In order to generate all requirements files:
requirements-build.in
requirements-build.txt
requirements.txt
The following command must be executed:
scripts/generate_packages_to_prefetch.py
This guide outlines the steps for generating the OpenShift Lightspeed RAG.
Install the dependencies and activate the virtualenv:
pdm install
source .venv/bin/activate
The command below downloads the OCP documentation version 4.15 and converts it to plain text:
./scripts/get_ocp_plaintext_docs.sh 4.15
Note, this step requires the command "asciidoctor" to be installed. See https://docs.asciidoctor.org/asciidoctor/latest/install for installation instructions.

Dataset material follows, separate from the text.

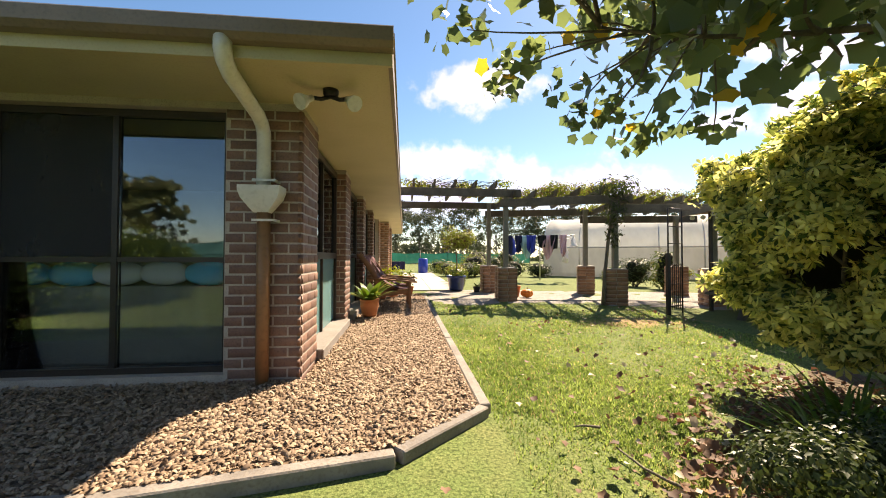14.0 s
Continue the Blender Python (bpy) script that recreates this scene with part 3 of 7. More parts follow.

Download the runbooks by running the following script:
./scripts/get_runbooks.sh
The embedding model used by OpenShift Lightspeed is the sentence-transformers/all-mpnet-base-v2, in order to download it run the following command:
./scripts/download_embeddings_model.py -l ./embeddings_model/ -r sentence-transformers/all-mpnet-base-v2
In order to generating the RAG vector database using the sentend-transformers/all-mpnet-base-v2 embedding model and OpenShift documentation version 4.15 run the following commands:
mkdir -p vector_db/ocp_product_docs/4.15
./scripts/generate_embeddings.py -o ./vector_db/ocp_product_docs/4.15 -f ocp-product-docs-plaintext/4.15/ -r runbooks/ -md embeddings_model/ -mn sentence-transformers/all-mpnet-base-v2 -v 4.15 -i ocp-product-docs-4_15
Once the command is done, you can find the vector database at vector_db/, the embedding model at embeddings_model/ and the Index ID set to ocp-product-docs-4_15.
These dictories and index ID can now be used to configure OpenShift Lightspeed.